Derzeit komme der Hauptteil der Menschen aus Syrien, Afghanistan und dem Irak. „Die Menschen bleiben zwischen drei und sieben Tagen hier. Sie werden von hier aus auf verschiedene Kommunen zur dauerhaften Unterbringung verteilt“, sagt Markus Jansen.

Neben der humanitären Herausforderung in Deutschland müssten auch weiterhin die „Anreize beendet werden, hierher zu kommen“, so Schummer: „Zum Beispiel den Menschen auf dem Balkan müssen wir deutlich machen, dass sie nicht in Deutschland bleiben können.“ So könne ein Teil des Flüchtlingsstroms eingedämmt werden.

Der Abgeordnete versprach den Mitarbeitern in Stenden, sich für ihre Belange einzusetzen. „Ich werde diese Dinge mit in die politische Beratung nehmen.“ So gebe es in Kürze auch ein Treffen mit Vertretern des Verteidigungsministeriums bei der Kempener Bundespolizei. „Da wird es zum Beispiel darum gehen, wie die Bundeswehr die Kräfte vor Ort unterstützen kann“, sagt Uwe Schummer.

Bei allen Bemühungen warb der Willicher aber auch um Verständnis. „In Sachen Ayslverfahren muss so viel umgekrempelt werden. Das klappt nicht von heute auf morgen“, so Schummer. „Früher kamen rund 20 000 Flüchtlinge pro Jahr. Dafür war das System ausgelegt.“ Inzwischen werde mit Jahreszahlen jenseits der Millionengrenze gerechnet.
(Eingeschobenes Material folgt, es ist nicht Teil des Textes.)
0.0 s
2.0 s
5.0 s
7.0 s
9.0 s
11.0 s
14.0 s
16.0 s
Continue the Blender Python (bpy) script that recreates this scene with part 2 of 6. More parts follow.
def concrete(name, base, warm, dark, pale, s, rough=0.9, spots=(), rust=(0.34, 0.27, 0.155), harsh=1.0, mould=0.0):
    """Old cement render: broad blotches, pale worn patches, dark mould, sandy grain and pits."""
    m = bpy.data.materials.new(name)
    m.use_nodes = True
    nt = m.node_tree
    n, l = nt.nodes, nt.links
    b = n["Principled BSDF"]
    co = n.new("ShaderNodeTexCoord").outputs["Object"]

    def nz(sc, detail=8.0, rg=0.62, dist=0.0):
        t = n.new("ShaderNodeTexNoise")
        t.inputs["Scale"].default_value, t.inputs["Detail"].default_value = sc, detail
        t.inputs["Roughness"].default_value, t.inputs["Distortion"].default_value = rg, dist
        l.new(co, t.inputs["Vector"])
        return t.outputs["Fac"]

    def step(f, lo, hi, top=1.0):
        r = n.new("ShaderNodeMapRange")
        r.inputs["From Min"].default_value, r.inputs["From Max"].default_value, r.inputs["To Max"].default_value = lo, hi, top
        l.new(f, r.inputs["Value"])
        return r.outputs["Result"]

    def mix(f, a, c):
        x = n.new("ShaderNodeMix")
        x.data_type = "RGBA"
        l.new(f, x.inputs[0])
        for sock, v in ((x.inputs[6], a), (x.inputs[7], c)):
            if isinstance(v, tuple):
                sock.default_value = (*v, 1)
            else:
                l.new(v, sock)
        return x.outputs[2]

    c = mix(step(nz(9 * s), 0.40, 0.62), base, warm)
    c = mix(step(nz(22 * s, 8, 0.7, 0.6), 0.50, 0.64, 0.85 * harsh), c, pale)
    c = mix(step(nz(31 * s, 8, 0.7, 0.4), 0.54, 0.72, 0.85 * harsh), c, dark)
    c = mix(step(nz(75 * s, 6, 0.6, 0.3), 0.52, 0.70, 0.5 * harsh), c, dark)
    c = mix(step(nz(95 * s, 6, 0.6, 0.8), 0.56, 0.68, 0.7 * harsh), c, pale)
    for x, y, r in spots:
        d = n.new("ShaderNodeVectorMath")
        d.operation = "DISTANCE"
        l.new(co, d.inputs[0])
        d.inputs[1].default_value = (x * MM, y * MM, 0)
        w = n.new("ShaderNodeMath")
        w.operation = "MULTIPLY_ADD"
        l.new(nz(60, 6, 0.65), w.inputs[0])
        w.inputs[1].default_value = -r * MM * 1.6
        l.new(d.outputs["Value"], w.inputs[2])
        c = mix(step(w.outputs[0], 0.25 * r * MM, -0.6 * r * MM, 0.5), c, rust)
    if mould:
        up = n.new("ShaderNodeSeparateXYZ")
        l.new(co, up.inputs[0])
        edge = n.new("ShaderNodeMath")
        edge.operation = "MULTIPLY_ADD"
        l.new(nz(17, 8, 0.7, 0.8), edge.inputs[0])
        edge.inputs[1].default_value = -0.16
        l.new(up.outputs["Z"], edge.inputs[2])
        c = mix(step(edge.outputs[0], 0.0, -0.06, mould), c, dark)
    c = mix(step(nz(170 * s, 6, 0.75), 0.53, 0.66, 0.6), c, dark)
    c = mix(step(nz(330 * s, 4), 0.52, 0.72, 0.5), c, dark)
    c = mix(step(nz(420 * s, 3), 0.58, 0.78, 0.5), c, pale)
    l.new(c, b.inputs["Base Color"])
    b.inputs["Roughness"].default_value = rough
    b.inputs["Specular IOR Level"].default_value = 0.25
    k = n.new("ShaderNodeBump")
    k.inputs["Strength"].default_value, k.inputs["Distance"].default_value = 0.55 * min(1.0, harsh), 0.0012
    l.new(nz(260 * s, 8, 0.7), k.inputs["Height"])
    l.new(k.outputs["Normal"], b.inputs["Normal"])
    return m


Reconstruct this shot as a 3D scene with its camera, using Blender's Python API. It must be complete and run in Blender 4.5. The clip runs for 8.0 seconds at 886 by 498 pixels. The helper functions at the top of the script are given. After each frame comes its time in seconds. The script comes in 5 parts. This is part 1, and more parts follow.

Und ein kleiner Teil davon trifft sich in der Empfangshalle der Via Stenden. Syrische Kinder spielen Ball, eine Familie aus dem Irak wartet auf die Impfung ihres Säuglings, ein junger Mann aus Afrika hilft bei der Reinigung der Flure. 535 Menschen — und 535 Schicksale.